» Goal: Only the lines from the top of the listing below to the line that has "return u * u * (3 - 2 * u)" should be echoed, with both ends kept and pictures left out.

» Raw data:
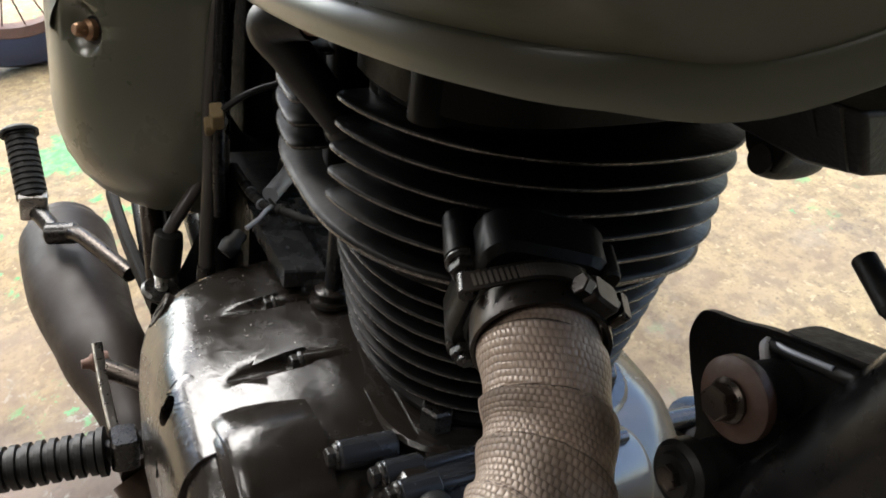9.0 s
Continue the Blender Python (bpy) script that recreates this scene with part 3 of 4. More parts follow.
def clamp_screw(pipe, c, d, a, b):
    """The worm housing and hexagon screw on the clamp."""
    q = c + a * 0.0262 + d * 0.0025
    m = Matrix.Translation(q) @ Matrix((b, d, a)).transposed().to_4x4()
    box = part("screw_housing", prism(rounded(0.013, 0.0115, 0.003), -0.003, 0.0042, m, 0.0012), CLAMP, pipe, "dark steel clamp screw housing")
    part("screw", rod(q - b * 0.012 + a * 0.0008, q + b * 0.008 + a * 0.0008, 0.0033, 14), DARKSTEEL, box)
    hexa = [(0.0042 * math.cos(radians(60 * k)), 0.0042 * math.sin(radians(60 * k))) for k in range(6)]
    part("screw_head", prism(hexa, 0, 0.0045, aim(q + b * 0.006 + a * 0.0004, b), 0.0006), CLAMP, box)
    part("housing_lip", prism(rounded(0.0045, 0.0115, 0.0015), -0.0032, 0.0046, m @ Matrix.Translation((-0.0095, 0, 0)), 0.0008), DARKSTEEL, box)
    return box


def offset_loop(loop, e):
    """A closed loop of (x, z) drawn in by e along its normals, once smoothed."""
    n = len(loop)
    out = []
    for k in range(n):
        q, r = loop[k - 2], loop[(k + 2) % n]
        t = Vector((r[0] - q[0], r[1] - q[1])).normalized()
        out.append((loop[k][0] - t.y * e, loop[k][1] + t.x * e))
    return out


def plate_loft(loop, steps):
    """Rings of an x, z loop at several y, each drawn in by an amount."""
    bm = bmesh.new()
    loft(bm, [[Vector((x, y, z)) for x, z in offset_loop(loop, e)] for y, e in steps])
    return bm


def ease(a, b, x):
    """Smooth step from 0 at a to 1 at b."""
    u = min(max((x - a) / (b - a), 0.0), 1.0)
    return u * u * (3 - 2 * u)


def spine_loft(loop, a, b, steps, change=None):
    """Rings of an x, z loop at several y, each drawn towards the segment a-b by an amount, which change may vary round the loop."""
    a, b = Vector(a), Vector(b)
    bm = bmesh.new()
    rings = []
    for y, e in steps:
        ring = []
        for x, z in loop:
            p = Vector((x, z))
            f = min(max((p - a).dot(b - a) / (b - a).length_squared, 0), 1)
            q = a.lerp(b, f)
            d = (q - p).length
            part_e = change(y, e, p, (q - p) / d) if change else e
            p = p.lerp(q, min(part_e / d, 0.96))
            ring.append(Vector((p.x, y, p.y)))
        rings.append(ring)
    loft(bm, rings)
    return bm


def clutch_cover():
    pts = [(-0.135, 0, 0.409), (-0.08, 0, 0.413), (-0.02, 0, 0.411), (0.035, 0, 0.404), (0.066, 0, 0.385), (0.086, 0, 0.345), (0.0885, 0, 0.305), (0.077, 0, 0.272),
           (0.046, 0, 0.247), (0.016, 0, 0.228), (-0.022, 0, 0.203), (-0.06, 0, 0.192), (-0.105, 0, 0.194), (-0.145, 0, 0.209), (-0.171, 0, 0.25), (-0.18, 0, 0.3), (-0.174, 0, 0.345), (-0.158, 0, 0.382)]
    loop = [(p.x, p.z) for p in smooth_path(pts[::-1], 120, closed=True)]

    crowned = [(-0.06, 0.0), (-0.096, 0.0012), (-0.11, 0.0032), (-0.122, 0.0058), (-0.134, 0.0086), (-0.145, 0.0111), (-0.155, 0.0137), (-0.163, 0.0184), (-0.169, 0.0265), (-0.173, 0.04), (-0.176, 0.08)]

    def shoulder(y, e, p, inward):
        # the lower side slopes in as one flat facet; the upper front shoulder is squarer
        low = ease(0.25, 0.7, inward.y)
        square = ease(-0.2, -0.7, inward.y) * ease(-0.125, -0.065, p.x)
        flat_e = max(e, 1.42 * (-0.107 - y))
        crown = e
        for (y0, e0), (y1, e1) in zip(crowned, crowned[1:]):
            if y1 <= y <= y0:
                crown = e0 + (e1 - e0) * (y0 - y) / (y0 - y1)
        return e + (flat_e - e) * low + (crown - e) * square

    steps = [(-0.06, 0.0), (-0.096, 0.0), (-0.1, 0.0008), (-0.11, 0.002), (-0.122, 0.0042), (-0.134, 0.0078), (-0.145, 0.013), (-0.155, 0.0195), (-0.163, 0.0275), (-0.169, 0.0375), (-0.173, 0.05), (-0.1755, 0.066), (-0.176, 0.085)]
    cover = part("clutch_cover", spine_loft(loop, (-0.105, 0.305), (0.02, 0.335), steps, shoulder), CASE, bike, "glossy chipped black clutch cover", smooth=60)
    hn = V(0.05, -0.82, 0.56).normalized()
    hp = V(-0.031, -0.1705, 0.3825)
    wells = [V(-0.082, -0.104, 0.4075), V(-0.024, -0.104, 0.4055)]
    at = face_of(cover)
    p = at(-0.13, 0.384)[0]
    n = (sum((at(-0.13 + dx, 0.384 + dz)[1] for dx, dz in ((0.012, 0), (-0.012, 0), (0, 0.012), (0, -0.012))), Vector()).normalized() + V(0.1, -0.35, 0)).normalized()
    groove = bmesh.new()
    lathe_into(groove, p - n * 0.004, n, [(0.0128, 0), (0.0128, 0.02)], 48)
    cuts = [lathe(hp - hn * 0.02, hn, [(0.0082, 0), (0.0082, 0.03)], 32), groove]
    for q, deep, zl in ((wells[0], -0.0016, 0.413), (wells[1], -0.0004, 0.4108)):
        trough = [V(q.x + 0.05 * (-0.1 - y), y, zl - e + up - deep) for y, e, up in ((-0.096, 0.001, 0.0), (-0.104, 0.0022, 0.001), (-0.12, 0.0053, 0.0044), (-0.134, 0.0086, 0.0066), (-0.142, 0.0104, 0.0082))]
        cuts.append(tube(trough, 0.0078, 28, 18))
    carve(cover, cuts)
    on = face_of(cover)
    seam = [on(-0.0398 + 0.0858 * (0.394 - z), z)[0] for z in (0.394 - 0.006 * k for k in range(11))]
    part("parting_line", tube(seam, 0.0008, 8, 30), VOID, cover)
    # raised tongue of the casting round the bolt hole, its step dying out down the face
    prof = [(-0.155, 0.0137), (-0.159, 0.0157), (-0.163, 0.0184), (-0.1665, 0.0225), (-0.169, 0.0268), (-0.1715, 0.0345), (-0.173, 0.042), (-0.1748, 0.056), (-0.1757, 0.069), (-0.176, 0.08)]
    tongue = bmesh.new()
    rings = []
    for k in range(15):
        u = k / 14
        outer, inner = [], []
        for j, (y, e) in enumerate(prof):
            z = 0.4115 - 0.0045 * u - e
            (y0, e0), (y1, e1) = prof[max(j - 1, 0)], prof[min(j + 1, len(prof) - 1)]
            nn = Vector((0, e0 - e1, y0 - y1)).normalized()
            nn = nn if nn.y < 0 else -nn
            x = -0.0405 + 0.062 * u + 0.085 * (0.3985 - z)
            h = -0.0012 + 0.0036 * ease(0.325, 0.365, z)
            h -= 0.0009 * (1 - min(1, u * 14)) + (0.0012 if j == 0 else 0)
            outer.append(Vector((x, y, z)) + nn * h)
            inner.append(Vector((x, y, z)) - nn * 0.006)
        rings.append(outer + inner[::-1])
    loft(tongue, rings)
    raised = part("raised_tongue", tongue, CASE, cover, smooth=50)
    carve(raised, [lathe(hp - hn * 0.02, hn, [(0.0082, 0), (0.0082, 0.0185), (0.0098, 0.0225), (0.011, 0.03)], 32)])
    # round oil-pump bulge at the front, with its raised rim
    c = V(0.022, 0, 0.354)
    part("round_bulge", lathe((c.x, -0.12, c.z), (0.05, -1, 0.05), [(0.0545, -0.01), (0.053, 0.008), (0.0516, 0.02), (0.0498, 0.0285), (0.0475, 0.0345), (0.0455, 0.0358), (0.0436, 0.0346), (0.0424, 0.0342), (0.0395, 0.0372), (0.03, 0.0395), (0.01, 0.0402)], 64), CASE, cover, smooth=50)
    # oil filler plug, slotted
    filler = part("filler_plug", lathe(p - n * 0.0048, n, [(0.0117, 0), (0.0117, 0.0046), (0.011, 0.0054), (0.01, 0.0053), (0.0095, 0.0046), (0.006, 0.0048), (0.002, 0.0049)], 44), PLUGBLACK, cover, "black slotted oil filler plug")
    part("slot", prism(rounded(0.0026, 0.0155, 0.001, 2), 0, 0.0004, aim(p + n * 0.0001, n) @ Matrix.Rotation(radians(-25), 4, "Z")), VOID, filler)
    # sunk bolt in the round hole
    hole = part("bolt_recess", lathe(hp - hn * 0.0205, hn, [(0.0081, 0), (0.0081, 0.003), (0.002, 0.0032)], 24), VOID, cover)
    hex_bolt(hole, hp - hn * 0.0185, hn, 0.0075, DULLBLACK, washer=False)
    # bolts in the wells along the top edge
    for q in wells:
        boss = part("bolt_boss", lathe(q + V(0, 0.03, 0.0), V(0.02, -1, 0), [(0.0066, 0), (0.0066, 0.024), (0.0062, 0.0262), (0.005, 0.0265)], 28), CASE, cover)
        hex_bolt(boss, q + V(0, 0.0035, 0), V(0.02, -1, 0), 0.0095)
    # paint chipped off the corner of the casting
    rng = random.Random(5)
    flakes = bmesh.new()
    spots = [(-0.0724, 0.3438, 0.0034), (-0.0634, 0.3518, 0.0021), (-0.0347, 0.3414, 0.0017), (-0.0237, 0.331, 0.0015), (-0.0229, 0.3442, 0.0009), (-0.0835, 0.3631, 0.0012), (0.0118, 0.3462, 0.0009), (-0.117, 0.362, 0.0014), (-0.144, 0.367, 0.0019)]
    spots += [(-0.11 + rng.gauss(0, 0.018), 0.397 + rng.gauss(0, 0.006), rng.uniform(0.0003, 0.0008)) for _ in range(45)]
    spots += [(-0.03 + rng.gauss(0, 0.03), 0.4 + rng.gauss(0, 0.006), rng.uniform(0.0003, 0.0008)) for _ in range(25)]
    spots += [(rng.uniform(-0.15, 0.04), rng.uniform(0.25, 0.38), rng.uniform(0.0003, 0.0008)) for _ in range(8)]
    for x, z, r in spots:
        q, qn = on(x, z)
        if q is None or q.y > -0.09:
            continue
        out = [(r * rng.uniform(0.45, 1.2) * math.cos(a), r * rng.uniform(0.3, 0.8) * math.sin(a)) for a in (2 * math.pi * k / 8 for k in range(8))]
        prism_into(flakes, out, -0.0004, 0.00022, aim(q, qn) @ Matrix.Rotation(rng.uniform(0, 6.28), 4, "Z"))
    part("chipped_paint", flakes, CHIP, cover, smooth=0, kind="stuff")
    bn = V(0.55, -0.8, 0.2).normalized()
    b3 = part("bolt_boss", lathe(V(0.062, -0.140, 0.356), bn, [(0.012, -0.02), (0.012, 0.004), (0.0105, 0.006), (0.006, 0.0062)], 28), CASE, cover)
    hex_bolt(b3, V(0.062, -0.140, 0.356) + bn * 0.005, bn, 0.0095)
    lug = V(0.07, -0.108, 0.264)
    part("lower_lug", lathe(lug + V(0, 0.02, 0), V(0.3, -1, 0), [(0.0095, 0), (0.0095, 0.022), (0.0075, 0.026), (0.004, 0.027)], 24), CASE, cover)
    return cover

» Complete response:
9.0 s
Continue the Blender Python (bpy) script that recreates this scene with part 3 of 4. More parts follow.
def clamp_screw(pipe, c, d, a, b):
    """The worm housing and hexagon screw on the clamp."""
    q = c + a * 0.0262 + d * 0.0025
    m = Matrix.Translation(q) @ Matrix((b, d, a)).transposed().to_4x4()
    box = part("screw_housing", prism(rounded(0.013, 0.0115, 0.003), -0.003, 0.0042, m, 0.0012), CLAMP, pipe, "dark steel clamp screw housing")
    part("screw", rod(q - b * 0.012 + a * 0.0008, q + b * 0.008 + a * 0.0008, 0.0033, 14), DARKSTEEL, box)
    hexa = [(0.0042 * math.cos(radians(60 * k)), 0.0042 * math.sin(radians(60 * k))) for k in range(6)]
    part("screw_head", prism(hexa, 0, 0.0045, aim(q + b * 0.006 + a * 0.0004, b), 0.0006), CLAMP, box)
    part("housing_lip", prism(rounded(0.0045, 0.0115, 0.0015), -0.0032, 0.0046, m @ Matrix.Translation((-0.0095, 0, 0)), 0.0008), DARKSTEEL, box)
    return box


def offset_loop(loop, e):
    """A closed loop of (x, z) drawn in by e along its normals, once smoothed."""
    n = len(loop)
    out = []
    for k in range(n):
        q, r = loop[k - 2], loop[(k + 2) % n]
        t = Vector((r[0] - q[0], r[1] - q[1])).normalized()
        out.append((loop[k][0] - t.y * e, loop[k][1] + t.x * e))
    return out


def plate_loft(loop, steps):
    """Rings of an x, z loop at several y, each drawn in by an amount."""
    bm = bmesh.new()
    loft(bm, [[Vector((x, y, z)) for x, z in offset_loop(loop, e)] for y, e in steps])
    return bm


def ease(a, b, x):
    """Smooth step from 0 at a to 1 at b."""
    u = min(max((x - a) / (b - a), 0.0), 1.0)
    return u * u * (3 - 2 * u)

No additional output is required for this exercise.